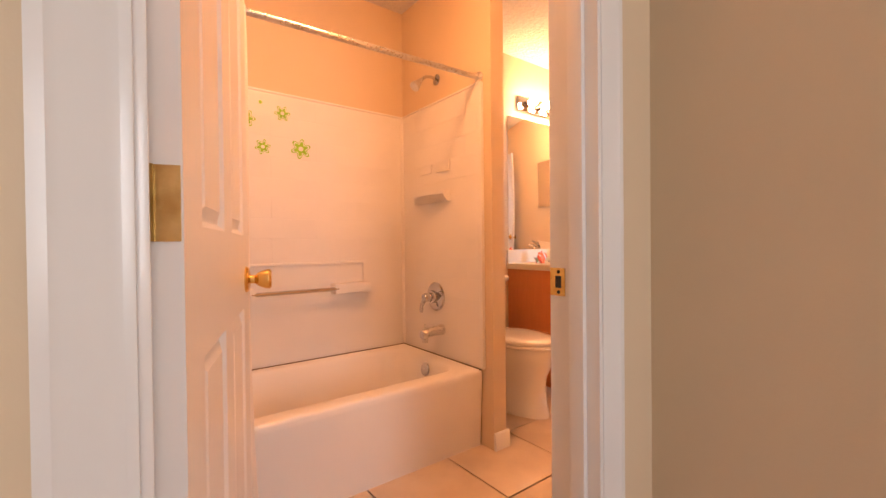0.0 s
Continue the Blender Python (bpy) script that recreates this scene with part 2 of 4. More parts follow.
def prism(bm, outline, m, depth):
    """An outline of (x, y) pairs, made depth thick along z, placed by m."""
    a = [bm.verts.new(m @ Vector((x, y, 0))) for x, y in outline]
    b = [bm.verts.new(m @ Vector((x, y, depth))) for x, y in outline]
    bm.faces.new(a[::-1])
    bm.faces.new(b)
    for i in range(len(a)):
        j = (i + 1) % len(a)
        bm.faces.new((a[i], a[j], b[j], b[i]))
    return bm


def oval(cx, cy, rx, ry, n=28, turn=0.0):
    c, s = math.cos(turn), math.sin(turn)
    return [(cx + c * rx * math.cos(t) - s * ry * math.sin(t), cy + s * rx * math.cos(t) + c * ry * math.sin(t)) for t in (2 * math.pi * i / n for i in range(n))]


def mesh(name, bm, mat, smooth=28):
    bmesh.ops.recalc_face_normals(bm, faces=bm.faces)
    me = bpy.data.meshes.new(name)
    bm.to_mesh(me)
    bm.free()
    for one in (mat if isinstance(mat, (list, tuple)) else [mat]):
        me.materials.append(one)
    if smooth:
        me.shade_smooth()
        me.set_sharp_from_angle(angle=radians(smooth))
    return me


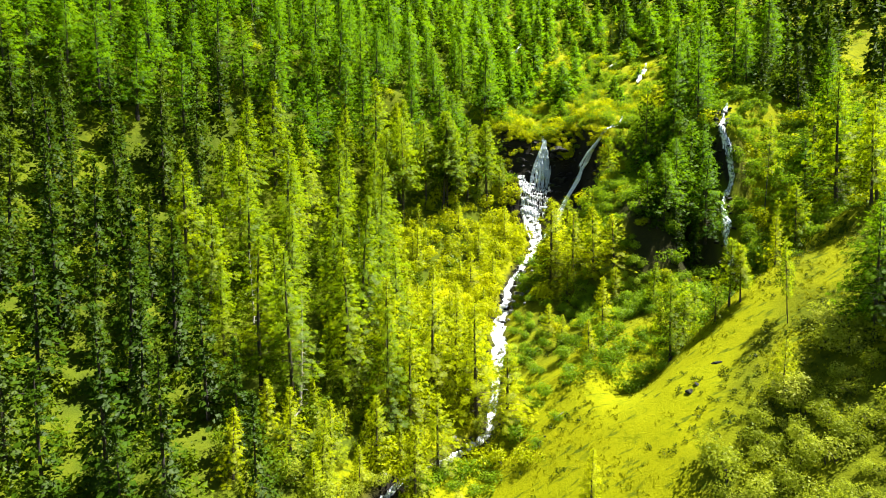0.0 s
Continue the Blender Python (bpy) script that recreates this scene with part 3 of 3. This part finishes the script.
-=-=-
Pick out the lines that have the word "with". Copy them all.

Continue the Blender Python (bpy) script that recreates this scene with part 2 of 4. More parts follow.
Continue the Blender Python (bpy) script that recreates this scene with part 3 of 3. This part finishes the script.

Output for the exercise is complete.